FeIII-Driven Self-Cycled Fenton via Contact-Electro-Catalysis for Water Purification

While Self-cycled Fenton (SC-Fenton) systems represent an innovative advancement in water purification technologies, their practical implementation remains constrained by inefficient in-situ H2O2 generation. To address this limitation, we developed a mechano-driven contact-electro-catalysis (CEC) platform employing fluorinated ethylene propylene (FEP) as a triboelectric catalyst. Under ultrasound irradiation, this system achieves an exceptional H2O2 generation rate of 7.67 mmol·gcat–1·h–1, outperforming conventional piezo-catalysis systems.

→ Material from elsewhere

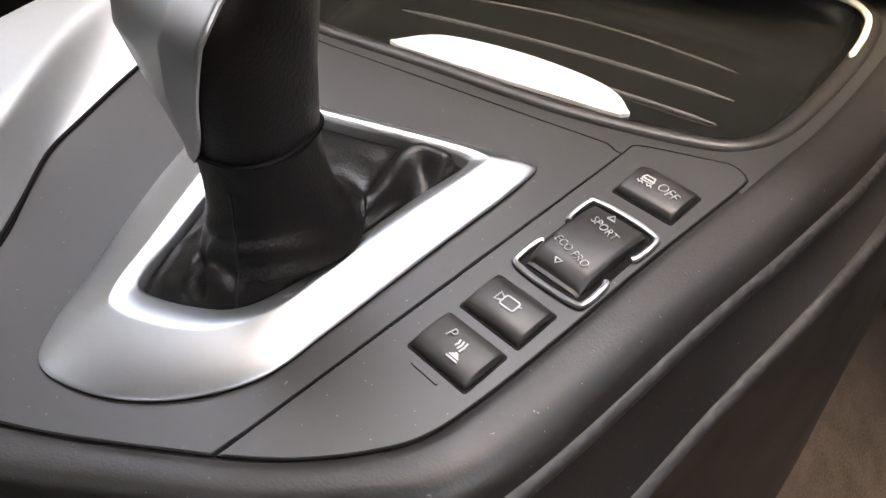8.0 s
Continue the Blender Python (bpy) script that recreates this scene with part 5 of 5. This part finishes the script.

Mechanistic studies reveal that a built interfacial electric field generated on FEP surface effectively reduces the free energy for the indirect 2e– water oxidation pathway. This unique characteristic promotes the generation of interfacial hydroxyl radical (*OH) and enhances its subsequent recombination into H2O2. The strategic integration of FeIII as a catalytic initiator with the CEC system enables the establishment of SC-Fenton reaction (FeIII/FEP/CEC). Notably, the contact-electrification electrons accumulated on the FEP interface drive efficient FeIII/FeII redox cycling, achieving a remarkable degradation rate for sulfadiazine at 0.125 min–1. This enhanced catalytic performance stems from FeIII-mediated amplification of dissociative hydroxyl radical (•OH) generation. This study provides fundamental insights into the underlying mechanisms of CEC mediated FeIII-initiated SC-Fenton reaction, offering new possibilities for sustainable water purification processes.